By the mid-1970s, the cave had been documented as being 248 m above the entrance and approximately 5275 m long. Over 100 individual caves had been mapped within it. In August of 1987, 1988, and 1989, a team from the French Federation of Speleology attempted to press further into the cave. On their final trip in 1989, they managed to climb the waterfall that had stymied the University of Bristol Team, ultimately reaching a height of -661.5 m above the entrance. During these expeditions, a total of 4 km of new passages were explored, and 2.4 km of new galleries were surveyed.

By 1992, it was asserted that the cave was up to 12 km long. In 2011, a French team claimed to have surveyed the cave to a length of more than 16 km.

In 2011, the Turkish government launched a project entitled "Kızıldağ Milli Parkı Mağaralarının Araştırılması Projesi" (Investigation of Caves of Kızıldağ National Park), the purpose of which was to catalogue and investigate the caves within the park, particularly Pınargözü Cave. Initially, the project was intended to last until 2014, but due to the extreme difficulty of exploring the cave, the 12-member team was still surveying in 2015. In August 2015, project manager Selim Erdogan stated that the French team's estimate of 16 km was unproven. His team had pushed as far as 10.5 km into the cave. The full extent of Pınargözü Cave has still not been surveyed.

==Geology==
Pınargözü Cave is located within a karst region of the western Taurus Mountains, which encompasses nearly 40,000 km2. The karst in that region is Triassic period limestone. Because of limestone's extreme porosity, it is highly susceptible to erosion; karst areas typically have large numbers of caves and chambers, and the Pınargözü Cave is no exception. Estimates for the number of caves in the area vary widely. The Turkey Archaeological Settlements Project (TAY) estimates just over 2,400 caves in the area, while the Turkish Ministry of Culture and Tourism claims there may be over 20,000. Pınargözü Cave is largely laid out horizontally, with numerous vertical chimneys and cascades between horizontal galleries and passages. In total, the cave rises to a height of approximately 720 m above its .5 m entrance, located 1550 m high on the slopes of Mount Dedegöl.

=== Hydrology ===
Pınargözü Cave is an active cave, meaning that water flows within it. It is considered an outflow cave, as the water flows out of the cave's mouth from a spring inside.

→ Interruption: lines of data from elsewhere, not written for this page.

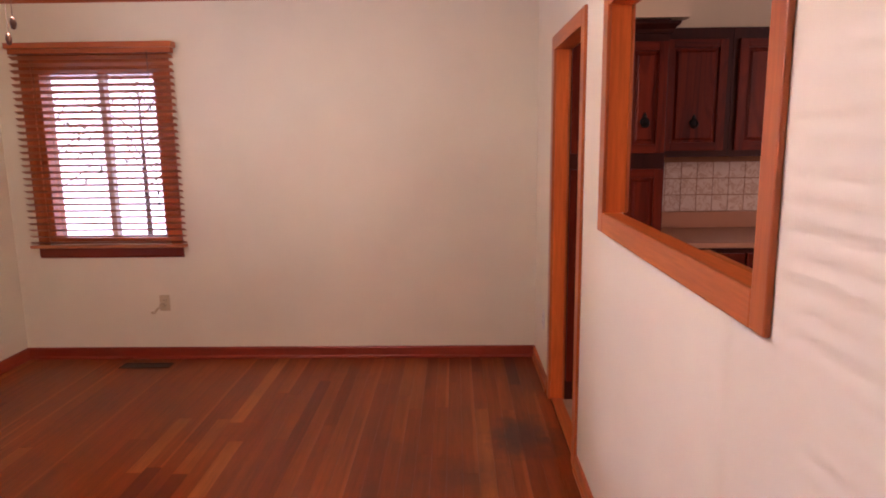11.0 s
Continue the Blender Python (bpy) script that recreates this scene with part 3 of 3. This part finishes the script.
part("slider", box(XG - 0.004, XG - 0.0008, TY + 0.026, TY + 0.034, 1.4555, 1.4655, 0.001), LCD, th)
part("slider", box(XG - 0.003, XG - 0.0008, TY + 0.044, TY + 0.056, 1.4555, 1.4655, 0.001), BEIGEPL, th)
for k in range(5):
    part("vent_slot", box(XR - 0.016, XR - 0.005, TY - 0.0006, TY + 0.001, 1.4950 + k * 0.0065, 1.4985 + k * 0.0065), DARKPL, th)


def floor_vent(x0, x1, y0, y1, along):
    root = thing("floor_vent", ((x0 + x1) / 2, (y0 + y1) / 2, 0), "brown metal floor register set in the boards", "floor vent")
    part("frame", box(x0, x1, y0, y0 + 0.014, 0.001, 0.006, 0.001), VENTM, root)
    part("frame", box(x0, x1, y1 - 0.014, y1, 0.001, 0.006, 0.001), VENTM, root)
    part("frame", box(x0, x0 + 0.014, y0 + 0.014, y1 - 0.014, 0.001, 0.006, 0.001), VENTM, root)
    part("frame", box(x1 - 0.014, x1, y0 + 0.014, y1 - 0.014, 0.001, 0.006, 0.001), VENTM, root)
    part("backing", box(x0 + 0.01, x1 - 0.01, y0 + 0.01, y1 - 0.01, 0.0005, 0.002), DARKPL, root)
    n = 16
    for i in range(1, n):
        if along == "x":
            x = x0 + (x1 - x0) * i / n
            part("slat", box(x - 0.003, x + 0.003, y0 + 0.014, y1 - 0.014, 0.002, 0.005), VENTM, root)
        else:
            y = y0 + (y1 - y0) * i / n
            part("slat", box(x0 + 0.014, x1 - 0.014, y - 0.003, y + 0.003, 0.002, 0.005), VENTM, root)


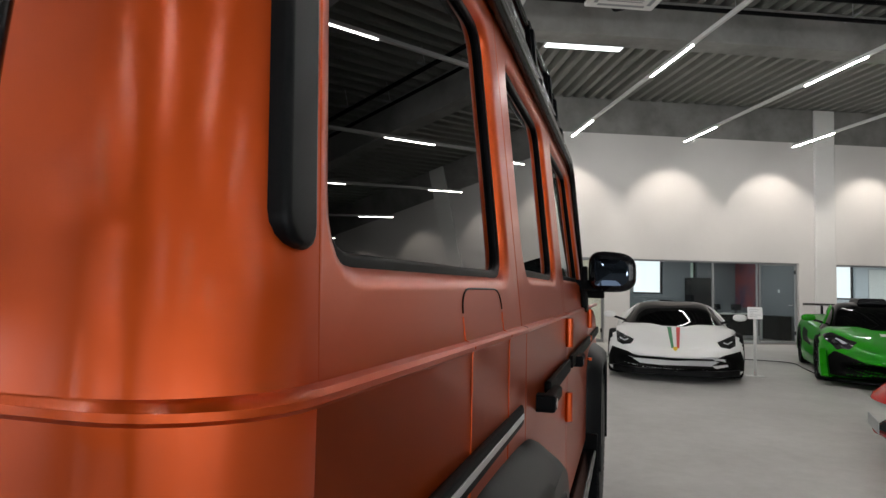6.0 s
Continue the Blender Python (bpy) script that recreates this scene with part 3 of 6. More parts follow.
bm = bmesh.new()
add_plate(bm, [TG[5], TG[2], TG[3], TG[4]], [round_poly(GLASS, 0.055, 6)], tail_f, rim=0.012, rim_outer=0.004)
REC = round_rect(0.355, 0.465, 0.945, 1.065, 0.0549, 6)
add_plate(bm, [TG[0], TG[1], (TG[2][0], BELT - 0.006), (TG[5][0], BELT - 0.006)], [REC], tail_f, rim=0.008, rim_outer=0.004)
prev = None
for x in (-0.556, -0.2, 0.2, 0.576):
    ring = [bm.verts.new((x, y - 0.002, z)) for y, z in ((0, BELT - 0.006), (-0.0045, BELT - 0.002), (-0.005, BELT + 0.004), (-0.001, BELT + 0.009), (0.0, BELT + 0.0))]
    if prev:
        for i in range(4):
            bm.faces.new((prev[i], ring[i], ring[i + 1], prev[i + 1]))
    prev = ring
tailgate = part("tailgate", finish(bm), M_ORANGE, suv, smooth=True)
part("handle_recess", lathe([(0.0, 0.062), (0.034, 0.059), (0.050, 0.040), (0.056, 0.0)], "Y", 24, (0.41, 0.004, 1.005), caps=False), M_ORANGE, tailgate, smooth=True)
part("rear_glass", finish(add_plate(bmesh.new(), round_poly(inset(GLASS, 0.008), 0.05, 6), [], lambda x, z, d: tail_f(x, z, 0.008))), M_REARGLASS, tailgate, "very dark tinted rear pane")
bm = bmesh.new()
add_tube(bm, [tail_f(a, b, -0.001) for a, b in round_rect(0.312, 0.541, 0.940, 1.071, 0.02, 4)], 0.0035, 6, closed=True)
part("handle_bead", bm, M_ORANGE, tailgate, smooth=True)
grip = part("tailgate_handle", add_box(add_box(bmesh.new(), 0.330, 0.45, -0.034, -0.014, 0.989, 1.021, 0.009, 2), 0.44, 0.528, -0.038, 0.0, 0.982, 1.026, 0.008, 2), M_MOULD, tailgate, "black pull handle", smooth=True)
part("grip_end", box(0.328, 0.344, -0.03, 0.002, 0.985, 1.025, 0.005), M_MOULD, grip)
part("lock", lathe([(0.0, -0.044), (0.008, -0.044), (0.0105, -0.040), (0.0105, -0.036)], "Y", 18, (0.503, 0, 1.004)), M_EMBLEM, grip, "chrome key lock", smooth=True)
part("round_cap", tube([(0.05 * math.cos(a), -0.0025, 0.795 + 0.05 * math.sin(a)) for a in [2 * math.pi * k / 40 for k in range(40)]], 0.0014, 5, closed=True), M_SEAL, tailgate, "round cover outline")
# third brake lamp under a raised lip
lip = part("brake_lamp_housing", prism(round_poly([(-0.285, 1.798), (0.268, 1.798), (0.222, 1.834), (-0.250, 1.834)], [0.004, 0.004, 0.016, 0.016], 4), 0.090, 0.13, "XZ", 0.004), M_SEAL, tailgate, "black lamp housing over the pane", smooth=True)
part("brake_lamp", prism(round_poly([(-0.250, 1.806), (0.228, 1.806), (0.21, 1.828), (-0.235, 1.828)], 0.006, 3), 0.084, 0.11, "XZ", 0.004), M_DARKLENS, lip, "dark red third brake lamp", smooth=True)
part("lamp_brow", tube(rounded([(-0.305, 0.096, 1.792), (-0.25, 0.100, 1.842), (0.22, 0.100, 1.842), (0.287, 0.096, 1.792)], 0.03, 4), 0.007, 8), M_ORANGE, lip, "orange lip round the lamp", smooth=True)


def lettering(text, size, m, material, parent, name, extrude=0.001, space=1.0, align="CENTER", label="", word=1.0, bold=0.0):
    cu = bpy.data.curves.new(name, "FONT")
    cu.body, cu.size, cu.extrude, cu.align_x, cu.align_y, cu.space_character = text, size, extrude, align, "CENTER", space
    cu.space_word, cu.offset = word, bold
    tmp = new(name + "_text", cu)
    bpy.context.view_layer.update()
    me = bpy.data.meshes.new_from_object(tmp.evaluated_get(bpy.context.evaluated_depsgraph_get()))
    bpy.data.objects.remove(tmp)
    me.materials.clear()
    me.materials.append(material)
    ob = new(name, me)
    ob.parent = parent
    ob.matrix_basis = m
    return tagged(ob, label)


lettering("G 400 d", 0.040, pose(-0.688, -0.004, 0.957, 90, 0, 0) @ Matrix.Diagonal((1.42, 0.88, 1, 1)), M_SEAL, suv, "model_lettering", 0.003, 1.08, label="gloss black model lettering", word=0.45, bold=0.0009)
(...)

The source of the spring has yet to be located, although there are semi-permanent fields of snow and a large tarn, or glacial lake, on the ground above the cave.

The cave contains a number of water features which make it extremely difficult to explore, such as large waterfalls, ponds, dripstone pools, sumps, and siphons. The flow rate fluctuates with the season, from over 700 litres per second during most of the year to approximately 500–600 litres per second during the slower-flowing summer season. Because of this, summer is the only time when it is possible to explore the cave. The water temperature is around 4–5 °C year-round, which means that divers must wear thick protective clothing when exploring flooded areas of the cave. The air temperature in the majority of the cave system is 41 °F.

=== Wind ===
The wind that emanates from the mouth of the cave has been measured anywhere from 100 kph to upwards of 160 kph. For comparison, the Beaufort wind force scale classifies any wind greater than 89 km/h as a whole gale, and anything greater than 118 km/h as a hurricane-force wind. This wind is created as a result of the chimney effect, where temperature differences between openings in higher and lower altitudes result in strong gusts of wind coming from the lower entrance.